[TASK DETAILS] Repeat each record exactly. Any picture gets left out.

[SUPPLIED INFORMATION]
===
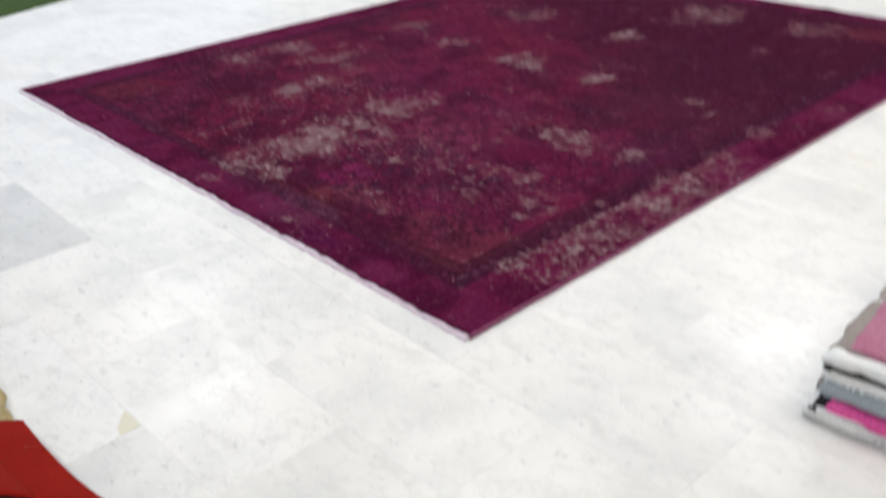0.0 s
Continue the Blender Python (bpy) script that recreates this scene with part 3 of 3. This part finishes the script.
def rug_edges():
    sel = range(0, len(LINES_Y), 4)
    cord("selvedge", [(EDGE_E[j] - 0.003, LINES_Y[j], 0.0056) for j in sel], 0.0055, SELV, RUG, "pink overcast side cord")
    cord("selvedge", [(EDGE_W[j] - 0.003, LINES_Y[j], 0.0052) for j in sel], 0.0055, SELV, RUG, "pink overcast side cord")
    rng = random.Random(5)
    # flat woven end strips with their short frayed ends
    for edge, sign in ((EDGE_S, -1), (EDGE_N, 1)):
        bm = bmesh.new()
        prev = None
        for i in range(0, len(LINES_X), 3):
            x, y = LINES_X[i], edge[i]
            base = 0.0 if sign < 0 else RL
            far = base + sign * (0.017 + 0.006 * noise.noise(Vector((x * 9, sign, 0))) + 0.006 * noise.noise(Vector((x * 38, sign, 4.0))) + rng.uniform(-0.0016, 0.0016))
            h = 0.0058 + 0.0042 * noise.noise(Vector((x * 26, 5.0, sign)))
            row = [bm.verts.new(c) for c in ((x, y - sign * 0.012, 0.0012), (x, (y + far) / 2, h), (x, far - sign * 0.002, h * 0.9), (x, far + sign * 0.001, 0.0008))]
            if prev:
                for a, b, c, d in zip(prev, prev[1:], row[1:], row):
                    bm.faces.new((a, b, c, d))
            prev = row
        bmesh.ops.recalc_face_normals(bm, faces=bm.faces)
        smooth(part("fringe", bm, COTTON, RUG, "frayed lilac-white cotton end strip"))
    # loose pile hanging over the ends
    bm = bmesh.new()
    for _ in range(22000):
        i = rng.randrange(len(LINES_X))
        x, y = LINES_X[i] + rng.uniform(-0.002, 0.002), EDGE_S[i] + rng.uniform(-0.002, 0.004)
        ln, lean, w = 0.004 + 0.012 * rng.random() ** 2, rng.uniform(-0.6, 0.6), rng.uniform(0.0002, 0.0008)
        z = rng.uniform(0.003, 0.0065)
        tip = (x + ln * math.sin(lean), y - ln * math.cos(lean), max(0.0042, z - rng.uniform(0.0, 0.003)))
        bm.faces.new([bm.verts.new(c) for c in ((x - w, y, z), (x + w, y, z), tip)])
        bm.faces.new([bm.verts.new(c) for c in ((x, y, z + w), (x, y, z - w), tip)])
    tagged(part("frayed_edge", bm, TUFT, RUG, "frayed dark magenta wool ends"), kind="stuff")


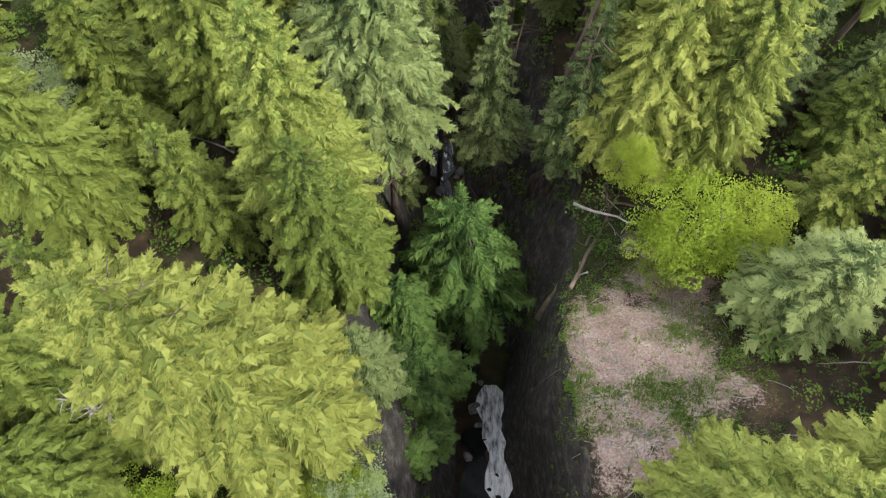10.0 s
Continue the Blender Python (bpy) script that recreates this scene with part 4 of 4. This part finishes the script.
===
[TASK OUTPUT]
0.0 s
Continue the Blender Python (bpy) script that recreates this scene with part 3 of 3. This part finishes the script.
def rug_edges():
    sel = range(0, len(LINES_Y), 4)
    cord("selvedge", [(EDGE_E[j] - 0.003, LINES_Y[j], 0.0056) for j in sel], 0.0055, SELV, RUG, "pink overcast side cord")
    cord("selvedge", [(EDGE_W[j] - 0.003, LINES_Y[j], 0.0052) for j in sel], 0.0055, SELV, RUG, "pink overcast side cord")
    rng = random.Random(5)
    # flat woven end strips with their short frayed ends
    for edge, sign in ((EDGE_S, -1), (EDGE_N, 1)):
        bm = bmesh.new()
        prev = None
        for i in range(0, len(LINES_X), 3):
            x, y = LINES_X[i], edge[i]
            base = 0.0 if sign < 0 else RL
            far = base + sign * (0.017 + 0.006 * noise.noise(Vector((x * 9, sign, 0))) + 0.006 * noise.noise(Vector((x * 38, sign, 4.0))) + rng.uniform(-0.0016, 0.0016))
            h = 0.0058 + 0.0042 * noise.noise(Vector((x * 26, 5.0, sign)))
            row = [bm.verts.new(c) for c in ((x, y - sign * 0.012, 0.0012), (x, (y + far) / 2, h), (x, far - sign * 0.002, h * 0.9), (x, far + sign * 0.001, 0.0008))]
            if prev:
                for a, b, c, d in zip(prev, prev[1:], row[1:], row):
                    bm.faces.new((a, b, c, d))
            prev = row
        bmesh.ops.recalc_face_normals(bm, faces=bm.faces)
        smooth(part("fringe", bm, COTTON, RUG, "frayed lilac-white cotton end strip"))
    # loose pile hanging over the ends
    bm = bmesh.new()
    for _ in range(22000):
        i = rng.randrange(len(LINES_X))
        x, y = LINES_X[i] + rng.uniform(-0.002, 0.002), EDGE_S[i] + rng.uniform(-0.002, 0.004)
        ln, lean, w = 0.004 + 0.012 * rng.random() ** 2, rng.uniform(-0.6, 0.6), rng.uniform(0.0002, 0.0008)
        z = rng.uniform(0.003, 0.0065)
        tip = (x + ln * math.sin(lean), y - ln * math.cos(lean), max(0.0042, z - rng.uniform(0.0, 0.003)))
        bm.faces.new([bm.verts.new(c) for c in ((x - w, y, z), (x + w, y, z), tip)])
        bm.faces.new([bm.verts.new(c) for c in ((x, y, z + w), (x, y, z - w), tip)])
    tagged(part("frayed_edge", bm, TUFT, RUG, "frayed dark magenta wool ends"), kind="stuff")


10.0 s
Continue the Blender Python (bpy) script that recreates this scene with part 4 of 4. This part finishes the script.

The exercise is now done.